Wie Trüssel hält auch Riebli einen Stromausfall für die wahrscheinlichste Notlage für die Region – gefolgt von einem Erdbeben: «Es ist bekannt, wird trotzdem von vielen verdrängt, dass wir in einer Erdbebenregion leben», sagt er. Auf beide Szenarien sei die Bevölkerung schlecht vorbereitet: «Die individuelle Notvorsorge ist während der vergangenen Jahrzehnte vernachlässigt worden und auch der Bevölkerungsschutz wird erst seit ein, zwei Jahren langsam wieder aufgebaut.» So wären beispielsweise die Treibstoffvorräte nicht nur für die Bevölkerung, sondern auch für die Rettungsdienste rasch aufgebraucht, sagt der ehemalige Feuerwehrkommandant und Gemeindepräsident von Buckten.
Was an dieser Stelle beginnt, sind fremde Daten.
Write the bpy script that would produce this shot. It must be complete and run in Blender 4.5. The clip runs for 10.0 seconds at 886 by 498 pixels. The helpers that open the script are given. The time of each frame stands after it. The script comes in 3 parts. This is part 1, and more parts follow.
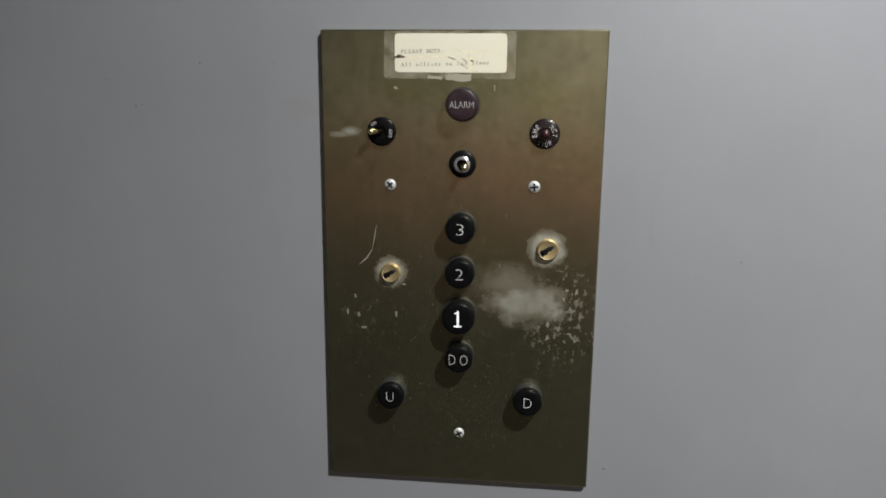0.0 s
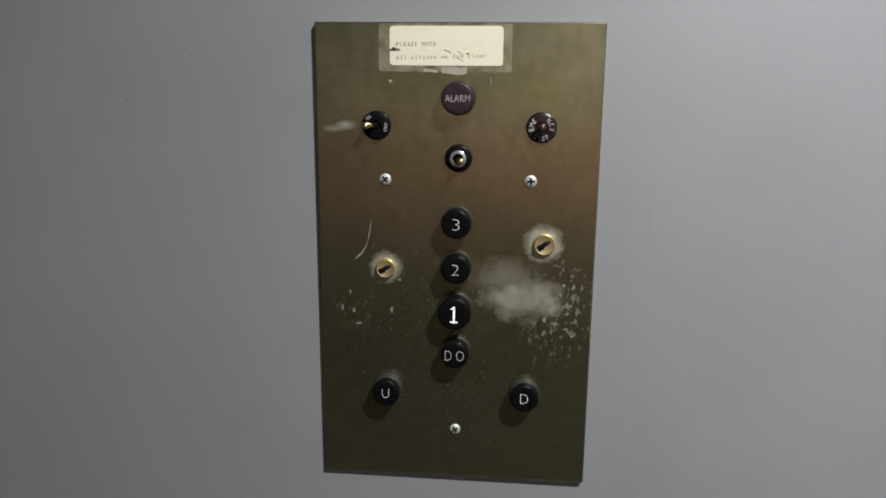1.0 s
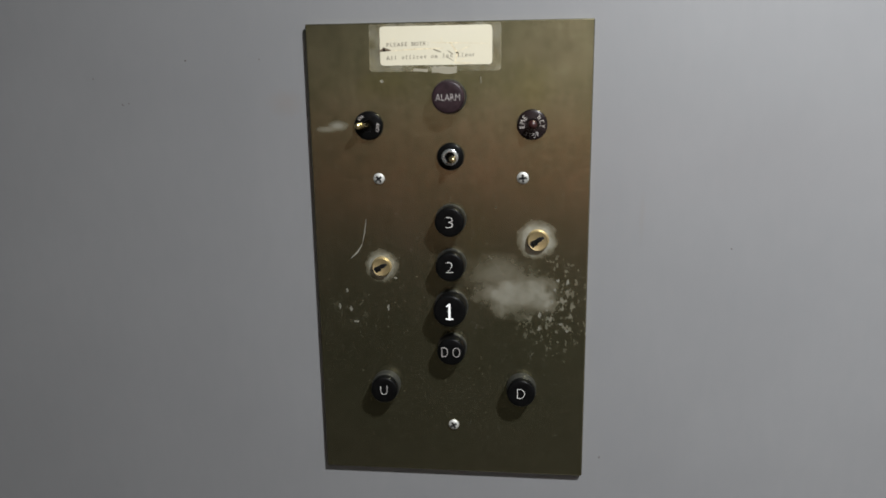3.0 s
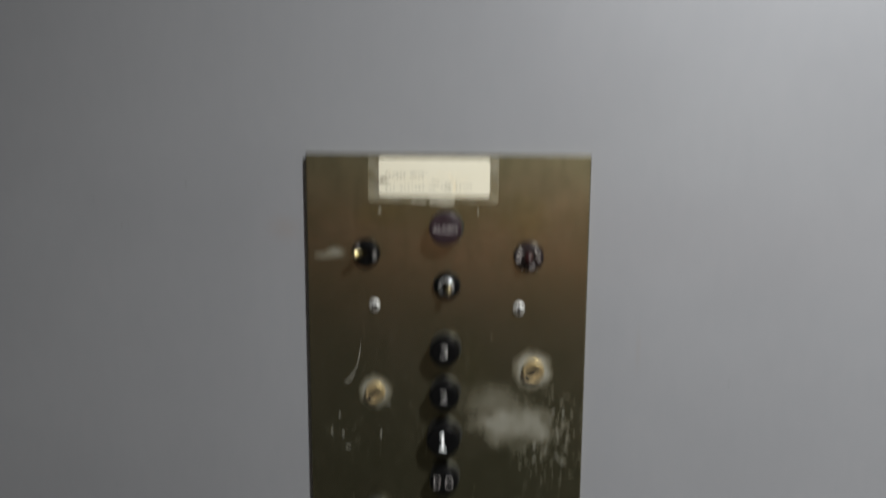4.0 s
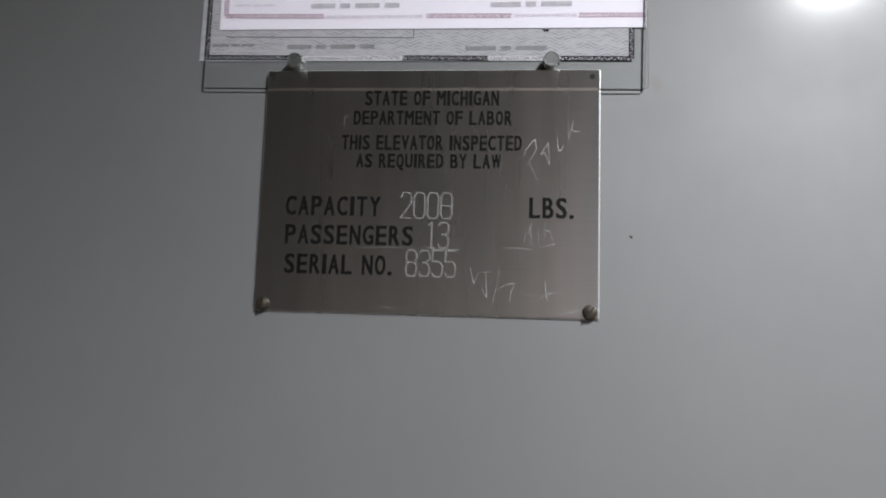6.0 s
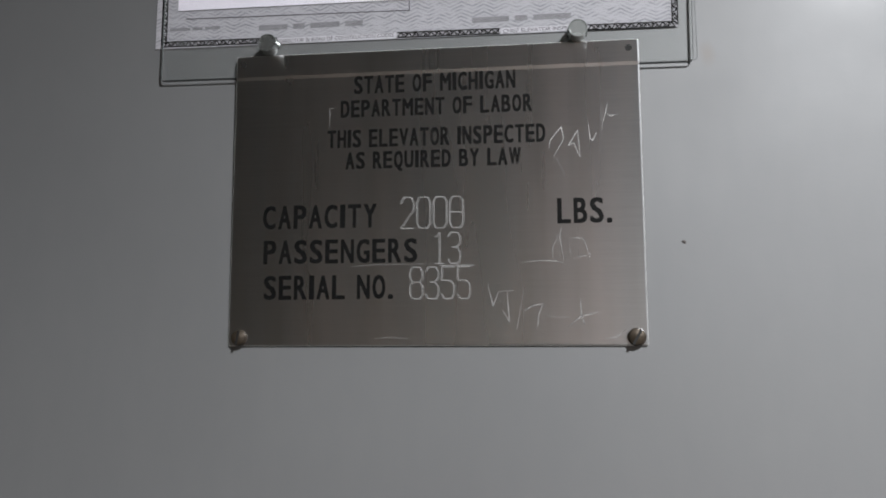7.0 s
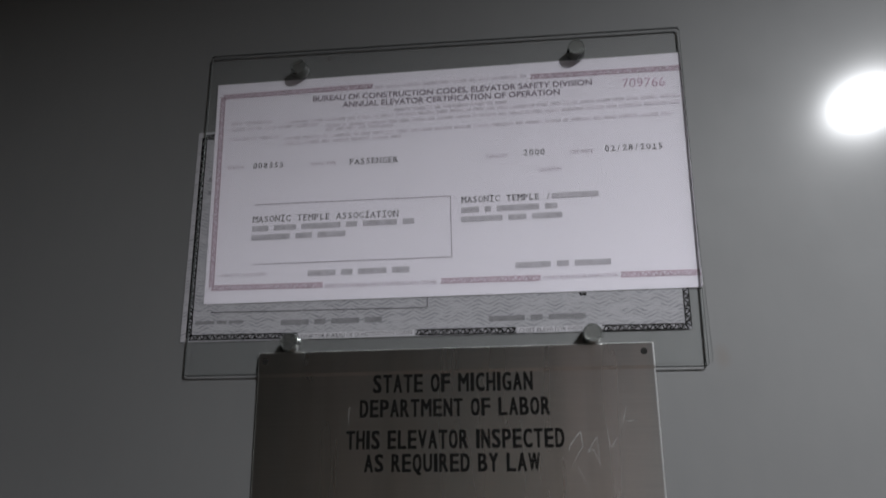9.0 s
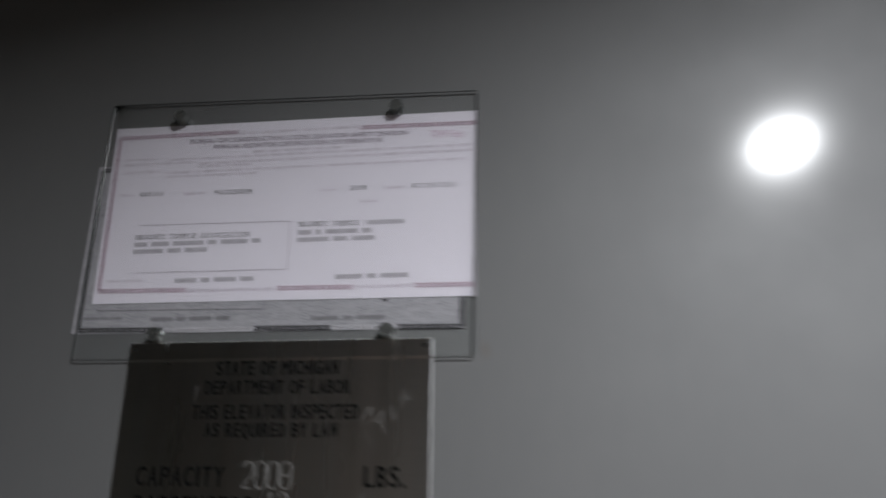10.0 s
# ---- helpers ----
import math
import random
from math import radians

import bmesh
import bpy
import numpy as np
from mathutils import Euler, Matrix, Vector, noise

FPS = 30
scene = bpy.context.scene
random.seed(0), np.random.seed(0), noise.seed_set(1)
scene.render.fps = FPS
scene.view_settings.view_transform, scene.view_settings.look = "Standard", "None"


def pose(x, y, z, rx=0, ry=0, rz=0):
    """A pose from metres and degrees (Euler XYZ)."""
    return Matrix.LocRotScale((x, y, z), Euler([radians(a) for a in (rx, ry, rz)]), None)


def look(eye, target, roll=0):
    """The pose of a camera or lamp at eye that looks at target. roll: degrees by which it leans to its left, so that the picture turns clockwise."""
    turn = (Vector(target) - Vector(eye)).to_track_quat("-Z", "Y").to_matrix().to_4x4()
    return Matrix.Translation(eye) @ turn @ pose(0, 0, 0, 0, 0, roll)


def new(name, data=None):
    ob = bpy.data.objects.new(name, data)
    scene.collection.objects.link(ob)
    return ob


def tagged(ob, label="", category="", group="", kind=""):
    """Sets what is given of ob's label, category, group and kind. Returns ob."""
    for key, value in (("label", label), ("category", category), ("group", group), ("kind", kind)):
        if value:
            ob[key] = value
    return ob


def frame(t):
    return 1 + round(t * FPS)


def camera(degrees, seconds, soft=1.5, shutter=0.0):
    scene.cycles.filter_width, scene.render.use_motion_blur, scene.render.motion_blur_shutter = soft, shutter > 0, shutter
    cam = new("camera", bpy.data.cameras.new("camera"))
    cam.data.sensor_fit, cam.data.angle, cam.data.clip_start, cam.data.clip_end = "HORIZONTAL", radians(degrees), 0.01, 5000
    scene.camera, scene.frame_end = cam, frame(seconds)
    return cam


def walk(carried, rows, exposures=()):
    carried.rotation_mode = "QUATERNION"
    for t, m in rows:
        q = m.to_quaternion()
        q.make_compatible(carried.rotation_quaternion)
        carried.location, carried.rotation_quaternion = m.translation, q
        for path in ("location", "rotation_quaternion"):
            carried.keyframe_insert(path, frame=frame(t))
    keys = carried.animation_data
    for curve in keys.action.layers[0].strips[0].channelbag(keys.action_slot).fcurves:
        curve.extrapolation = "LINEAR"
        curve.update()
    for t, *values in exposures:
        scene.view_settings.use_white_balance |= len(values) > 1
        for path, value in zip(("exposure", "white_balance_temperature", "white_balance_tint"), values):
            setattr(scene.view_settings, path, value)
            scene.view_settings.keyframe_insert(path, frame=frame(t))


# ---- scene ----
cam = camera(60.3, 10.0, soft=1.75, shutter=0.7)
PATH = [
    (0, (0.046, -0.545, 1.382), (-0.161, 1.4, 0.964), 0.5),
    (0.5, (0.043, -0.538, 1.386), (-0.157, 1.4, 0.933), 0.4),
    (1, (0.042, -0.54, 1.383), (-0.141, 1.403, 0.945), 0.5),
    (1.5, (0.049, -0.535, 1.387), (-0.131, 1.402, 0.923), -0.3),
    (2, (0.055, -0.541, 1.39), (-0.13, 1.394, 0.92), -0.5),
    (2.2, (0.055, -0.545, 1.387), (-0.136, 1.392, 0.928), -0.7),
    (3.3, (0.056, -0.54, 1.386), (-0.17, 1.395, 0.935), -0.6),
    (3.5, (0.056, -0.536, 1.392), (-0.169, 1.399, 0.943), -0.3),
    (4, (0.057, -0.532, 1.435), (-0.159, 1.433, 1.133), 0.3),
    (4.3, (0.067, -0.53, 1.469), (-0.171, 1.451, 1.342), 0.3),
    (4.5, (0.05, -0.53, 1.485), (-0.137, 1.461, 1.436), 0.2),
    (4.8, (0.034, -0.505, 1.491), (-0.154, 1.483, 1.609), -0.2),
    (5, (0.026, -0.482, 1.511), (-0.153, 1.502, 1.683), -0.0),
    (5.2, (0.053, -0.455, 1.538), (-0.208, 1.52, 1.716), 1.1),
    (5.5, (0.054, -0.422, 1.539), (-0.151, 1.539, 1.871), 1.7),
    (5.7, (0.055, -0.403, 1.556), (-0.149, 1.562, 1.867), 2.3),
    (6.8, (0.043, -0.316, 1.596), (-0.174, 1.653, 1.872), 0.2),
    (7, (0.046, -0.31, 1.599), (-0.184, 1.658, 1.869), -0.0),
    (7.5, (0.046, -0.303, 1.613), (-0.188, 1.659, 1.922), 0.6),
    (7.8, (0.043, -0.308, 1.635), (-0.193, 1.636, 2.043), 0.7),
    (8, (0.045, -0.314, 1.648), (-0.204, 1.621, 2.086), 1.0),
    (8.5, (0.047, -0.322, 1.664), (-0.218, 1.586, 2.201), 0.0),
    (9, (0.048, -0.328, 1.671), (-0.216, 1.565, 2.26), -0.3),
    (9.5, (0.072, -0.341, 1.667), (-0.189, 1.531, 2.321), 0.1),
    (9.7, (0.099, -0.359, 1.662), (-0.165, 1.519, 2.3), 0.4),
    (10, (0.153, -0.397, 1.638), (-0.117, 1.471, 2.298), 0.8),
]
EXPOSURES = [(0.0, 0.35), (2.2, 0.35), (3.6, 0.38), (4.5, -0.06), (5.5, -0.13), (7.0, -0.02), (7.5, -0.05), (8.0, -0.28), (8.5, -0.70), (9.0, -0.93), (9.5, -1.06), (10.0, -0.94)]
walk(cam, [(t, look(eye, target, roll)) for t, eye, target, roll in PATH], EXPOSURES)

# ---------- world and lamp: a closed lift car lit by one ceiling downlight ----------
LAMP = Vector((0.543, -0.800, 2.224))
world = bpy.data.worlds.new("world")
world.use_nodes = True
world.node_tree.nodes["Background"].inputs[0].default_value = (0.02, 0.02, 0.02, 1)
world.node_tree.nodes["Background"].inputs[1].default_value = 0.0
scene.world = world
lamp_data = bpy.data.lights.new("downlight_lamp", "AREA")
lamp_data.shape, lamp_data.size, lamp_data.energy = "DISK", 0.072, 37.5
lamp_data.color = (0.95, 0.97, 1.0)
lamp_data.spread = radians(151.5)
lamp = new("downlight_lamp", lamp_data)
lamp.matrix_world = pose(LAMP.x, LAMP.y, LAMP.z, 0, 0, 0)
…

Die Treibstoffvorräte seien deshalb vor Ort zu erhöhen, «und wir müssen uns ernsthaft Gedanken über eine sichere Stromversorgung machen, da man ja alles elektrifizieren will». Auch hier bestehe dringender Handlungsbedarf, damit eine unterbrechungsfreie Versorgung auch in den Wintermonaten sichergestellt werden könne.
Die verstärkten Aktivitäten des Kantons in jüngster Vergangenheit bestätigt Stabschef Häring: Seit das Thema Energiemangellage 2022 aufgekommen ist, habe das Amt für Militär und Bevölkerungsschutz im Auftrag der Regierung viel investiert, um sich auf dieses Szenario einzustellen. Daraus hätten diverse Massnahmen resultiert. Als Beispiele nennt Häring die Evaluation und Analyse aller systemrelevanten Betriebe und Organisationen (SRBO) oder die Einlagerung von Mineralölreserven sowie ein Konzept für dessen Verteilung. Im Weiteren seien ausgewählte Tankstellen für die Treibstoffnotversorgung ertüchtigt und die kantonalen Abwasserreinigungsanlagen mit Notstromaggregaten ausgerüstet worden.
Für den Informationsaustausch zwischen Bevölkerung und Behörden wurden im ganzen Kanton ausserdem 120 Notfalltreffpunkte definiert, zur Sensibilisierung von Bevölkerung und Betrieben ein Erklärvideo sowie Vorsorge-Handbücher produziert, so Häring weiter. Schliesslich gelte für die Kantonsverwaltung ein Energiespargebot.
www.notvorratsrechner.bwl.admin.ch/de
Notstromgeräte weniger gefragt
ch. Die Angst vor einer Strom-Unterversorgung hat vor zwei Jahren die Nachfrage nach Notstromaggregaten angeheizt. Das Diepflinger Kommunaltechnikunternehmen Hamedan, das auch Geräte für Landwirtschaft, Haus und Garten führt, verzeichnete eine Zunahme der Verkäufe um rund 60 Prozent, wie Roman Häfelfinger, Mitglied der Geschäftsleitung, sagt. Nach etwa einem Jahr seien die Verkäufe auf das alte Niveau zurückgegangen. Wichtigste Käufer seien nun wieder Landwirte, Baufirmen oder Camper.
Dies gehört in den Notvorrat
Wasser für drei Tage: Es wird von einem Tagesbedarf von drei Litern zum Trinken und zum Kochen pro Person, also neun Litern, ausgegangen (Körperhygiene und Waschen nicht eingerechnet). Die Wasserversorger sind verpflichtet, die Bevölkerung ab dem vierten Tag eines Unterbruchs wieder mit einer minimalen Menge an Trinkwasser zu versorgen.
Lebensmittel für rund eine Woche: Zum Beispiel Reis, Teigwaren, Öl, Fertiggerichte, Salz, Zucker, Kaffee, Tee, Dörrfrüchte, Müesli, Zwieback, Schokolade, UHT-Milch, Hartkäse, Trockenfleisch, Konserven.
Verbrauchsgüter: Batteriebetriebenes Radio, Taschenlampe, Ersatzbatterien. Kerzen, Streichhölzer/Feuerzeug, Gaskocher.
Diverses: 50 Hygienemasken pro Person, Desinfektionsmittel, persönliche Medikamente und regelmässig benötigte Hygieneartikel, etwas Bargeld, Futter für Haustiere etc.
Das Bundesamt für wirtschaftliche Landesversorgung stellt auf seiner Website ein Werkzeug zur Verfügung, mit dessen Hilfe sich der Notvorrat individuell (Anzahl Personen, Ernährungsgewohnheiten und Dauer) berechnen lässt.